Ainsi donc, la République est en danger. Non du fait des 10% les plus riches des Français, lesquels concentrent la moitié des richesses du pays ; non du fait de la répression qui s’est abattue sur le peuple descendu dans la rue muni d’une chasuble jaune (mains arrachées, yeux crevés, visages mutilés, testicule amputé) ; non du fait que la probabilité d’être contrôlé par la police, lorsque l’on est un jeune homme noir ou arabe, soit vingt fois plus élevée ; non : la menace, ce sont deux étudiantes, l’une amatrice de sauce curry et l’autre de littérature. Mais nos républicains, méritants disciples du Club des Cordeliers, mènent la lutte la bouche farcie de jolis mots : des « valeurs », aiment-ils à répéter – démocratie, laïcité, féminisme… Qui n’y souscrirait pas ?

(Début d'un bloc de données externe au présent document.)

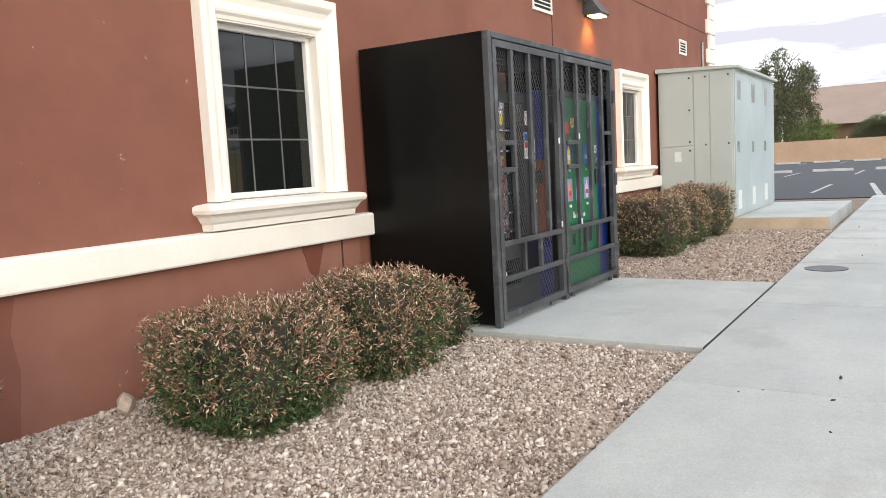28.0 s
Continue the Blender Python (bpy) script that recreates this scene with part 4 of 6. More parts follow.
# ---- planting ----
def leaves(name, pts, normals, size, aspect, material, parent, seed, label="", wild=0.75):
    """One small bent blade at each point."""
    rng = np.random.RandomState(seed)
    n = len(pts)
    out = normals + rng.normal(0, wild, (n, 3))
    out /= np.linalg.norm(out, axis=1)[:, None]
    side = np.cross(out, rng.normal(0, 1, (n, 3)))
    side /= np.linalg.norm(side, axis=1)[:, None] + 1e-9
    ln = size * rng.uniform(0.65, 1.35, (n, 1))
    wd = ln * aspect
    face = np.cross(out, side)
    v = np.empty((n, 4, 3))
    v[:, 0] = pts
    v[:, 1] = pts + out * ln * 0.5 + side * wd * 0.5 + face * ln * 0.08
    v[:, 2] = pts + out * ln
    v[:, 3] = pts + out * ln * 0.5 - side * wd * 0.5 + face * ln * 0.08
    me = bpy.data.meshes.new(name)
    me.from_pydata(v.reshape(-1, 3).tolist(), [], np.arange(4 * n).reshape(-1, 4).tolist())
    me.materials.append(material)
    ob = new(name, me)
    ob.parent = parent
    return tagged(ob, label)


def shrub(label, at, rx, ry, h, upper, lower, seed, n=5200, size=0.05, aspect=0.3, square=3.2, base_in=0.82, turn=0.0, lumpy=0.15):
    """A clipped shrub: woody stems, a dark core painted as inner shade and a shell of small leaves."""
    rng = np.random.RandomState(seed)
    th = thing("shrub", label, "shrub", at, turn, "")
    bm = bmesh.new()
    for k in range(9):
        a = rng.uniform(0, 6.28)
        e = (rng.uniform(0.3, 0.8) * rx * math.cos(a), rng.uniform(0.3, 0.8) * ry * math.sin(a), h * rng.uniform(0.5, 0.85))
        tube(bm, [(0.06 * math.cos(a), 0.06 * math.sin(a), -0.16), (e[0] * 0.5, e[1] * 0.5, h * 0.3), e], 0.012, 5, 0.004)
    part("stems", bm, M_BARK, th)
    d = rng.normal(0, 1, (n, 3))
    d /= np.linalg.norm(d, axis=1)[:, None]
    k = 1.0 / (np.abs(d) ** square).sum(1) ** (1.0 / square)
    depth = 1 - np.abs(rng.normal(0, 0.09, n))
    lump = np.array([noise.noise(Vector((float(q[0]) * 2.8 + seed, float(q[1]) * 2.8, float(q[2]) * 2.8))) for q in d])
    r = k * depth * (1 + lumpy * lump)
    p = d * r[:, None]
    zz = (p[:, 2] + 1) / 2
    taper = base_in + (1 - base_in) * np.clip(zz / 0.35, 0, 1)
    pts = np.stack([p[:, 0] * rx * taper, p[:, 1] * ry * taper, np.maximum(0.0, (zz - 0.1) / 0.9) * h * 0.97 + 0.01], 1)
    nrm = d * np.array([1, 1, 1.2])
    if upper is M_DRYLEAF:
        # short leafy shoots: green below, dry at the tip
        m, per = n // 9, 9
        patch = np.array([noise.noise(Vector((float(q[0]) * 3.0, float(q[1]) * 3.0 + seed, float(q[2]) * 3.0))) for q in d[:m]])
        shoot = nrm[:m] / np.linalg.norm(nrm[:m], axis=1)[:, None] + rng.normal(0, 0.55, (m, 3)) + np.array([0, 0, 0.35])
        shoot /= np.linalg.norm(shoot, axis=1)[:, None]
        reach = rng.uniform(0.03, 0.085, (m, 1))
        u = rng.uniform(0, 1, (m, per))
        pos = (pts[:m, None, :] + shoot[:, None, :] * ((u - 0.45) * reach)[:, :, None] + rng.normal(0, 0.006, (m, per, 3))).reshape(-1, 3)
        aim = (shoot[:, None, :] + rng.normal(0, 0.6, (m, per, 3))).reshape(-1, 3)
        share = np.clip(0.42 + 1.5 * (zz[:m] - 0.42) + 0.9 * patch, 0.02, 0.96)
        dry = (rng.uniform(0, 1, (m, per)) < share[:, None] * np.clip(u * 1.5, 0.25, 1)).reshape(-1)
        pos[:, 2] = np.maximum(pos[:, 2], 0.015)
        leaves("dry_foliage", pos[dry], aim[dry], size, aspect, upper, th, seed, "brown dry shoot tips", 0.5)
        leaves("green_foliage", pos[~dry], aim[~dry], size * 0.85, aspect * 1.35, lower, th, seed + 1, "", 0.5)
    else:
        # small rosettes of leaves on every shoot, sunk into hollows here and there, some of them withered
        m, per = n // 10, 10
        hollow = np.array([noise.noise(Vector((float(q[0]) * 6.5, float(q[1]) * 6.5 + seed, float(q[2]) * 6.5))) for q in pts[:m]])
        sunk = np.clip(hollow - 0.20, 0, 0.4)[:, None]
        heart = np.array([0.0, 0.0, h * 0.5])
        tip = pts[:m] + (heart - pts[:m]) * sunk * 0.6
        shoot = nrm[:m] / np.linalg.norm(nrm[:m], axis=1)[:, None] + rng.normal(0, 0.4, (m, 3)) + np.array([0, 0, 0.25])
        shoot /= np.linalg.norm(shoot, axis=1)[:, None]
        u = rng.uniform(0, 1, (m, per))
        pos = (tip[:, None, :] - shoot[:, None, :] * (u * 0.045)[:, :, None] + rng.normal(0, 0.004, (m, per, 3))).reshape(-1, 3)
        aim = (shoot[:, None, :] * 0.7 + rng.normal(0, 0.75, (m, per, 3))).reshape(-1, 3)
        pos[:, 2] = np.maximum(pos[:, 2], 0.012)
        patch = np.array([noise.noise(Vector((float(q[0]) * 4.0 + 9, float(q[1]) * 4.0, float(q[2]) * 4.0))) for q in pts[:m]])
        red = np.repeat(rng.uniform(0, 1, m) < np.clip(0.03 + 0.9 * (patch - 0.14), 0.03, 0.6), per)
        leaves("foliage", pos[~red], aim[~red], size, aspect, upper, th, seed, "", 0.35)
        leaves("withered_foliage", pos[red], aim[red], size, aspect, M_WITHER, th, seed + 1, "reddish brown withered shoots", 0.35)
    # inner mass that closes the gaps, its dark colour standing for shade among the twigs
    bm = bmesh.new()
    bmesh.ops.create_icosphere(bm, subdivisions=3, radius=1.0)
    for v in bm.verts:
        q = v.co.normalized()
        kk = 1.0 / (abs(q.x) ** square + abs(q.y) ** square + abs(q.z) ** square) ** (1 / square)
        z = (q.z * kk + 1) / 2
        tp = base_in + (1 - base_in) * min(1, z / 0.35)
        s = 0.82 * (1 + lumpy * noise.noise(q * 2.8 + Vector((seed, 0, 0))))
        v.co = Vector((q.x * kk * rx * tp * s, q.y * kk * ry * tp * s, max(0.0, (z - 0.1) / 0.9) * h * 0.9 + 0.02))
    part("shade_core", bm, M_SHADECORE, th)
    return th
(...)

Au nom des femmes, l’extension de leur exclusion n’a cessé de s’accroître. Du moins de celles qui, voilées, outrageraient l’ordre national par l’aveu d’une islamité malvenue. C’est qu’au fondement de cette exclusion se trouve, en Occident, une définition restrictive de la condition féminine – que seules des femmes blanches, perçues comme « normales », « générales », « universelles », « autonomes », incarneraient.

Prenons acte de la ruse des faux-monnayeurs : alors que la laïcité, précieux fruit de la Révolution, garantit la liberté de conscience, rend possible la manifestation publique de ses convictions et n’astreint que les seuls agents en mission du service public au devoir de neutralité, celle-ci s’est vue, trop souvent, transformée en une arme contre les musulmans. Et, à grand renfort de déclarations sur l’égalité des sexes, contre les musulmanes. Seul l’opportunisme politique permet pourtant de faire du féminisme l’enjeu central de la laïcité : on ne sache pas que la mobilisation en faveur de la séparation des Églises et de l’État ait été historiquement mue par la lutte contre l’oppression masculine. C’est bien plutôt d’un « soudain changement » [1] dont il a été question, organisé dès les années 1980, autrement dit lors de la constitution du foulard à l’école comme querelle nationale.

Nos élites n’ont donc pas lézardé : en 1994, un philosophe – bientôt embarqué aux côtés de Bush à Bagdad – lançait que tout voile est « taché de sang » ; en 2011, une féministe, tout à la fois philosophe et millionnaire, faisait savoir que « plus personne ne défend la laïcité »exceptée la cheffe du Front national ; en 2016, une ancienne conseillère régionale du Parti socialiste, essayiste à ses heures et militante féministe « très républicain[e] », assimilait sans ciller le voile à « un brassard nazi ».

Fermez le ban.

Au nom des femmes, l’extension de leur exclusion n’a cessé de s’accroître. Du moins de celles qui, voilées, outrageraient l’ordre national par l’aveu d’une islamité malvenue. Tantôt victimes sommées de s’extirper de la barbarie patriarcale de leur culture, tantôt agentes de ladite barbarie lorsqu’elles confient avoir fait le choix de leur habit : l’émancipation que nos néolaïques leur promettent prend place en un curieux carrefour. Sauvetage et sanction, miséricorde et matraque. Niée, la pluralité des subjectivités féminines. Tue, la parole des intéressées. Écrasée, la polysémie du port du foulard (signe à combattre sitôt qu’on l’impose et libre manifestation de sa foi). Et, au final, sorties du groupe des femmes, les femmes musulmanes.

C’est qu’au fondement de cette exclusion se trouve, en Occident, une définition restrictive de la condition féminine – que seules des femmes blanches, perçues comme « normales », « générales », « universelles », « autonomes », incarneraient. De là, les femmes non perçues et non définies comme telles se voient renvoyées à une « particularité », une « exception », une « irrégularité » – qu’il s’agirait de mettre au pas ou de mettre à part. À n’en pas douter, la cause des femmes, la laïcité, la démocratie (et, s’il n’est pas déjà trop tard, la République), méritent mieux.

Notes

[1Nous empruntons la formule à Jean Baubérot (La Laïcité falsifiée, chapitre « Les deux laïcités et l’égalité des sexes », La Découverte, 2012).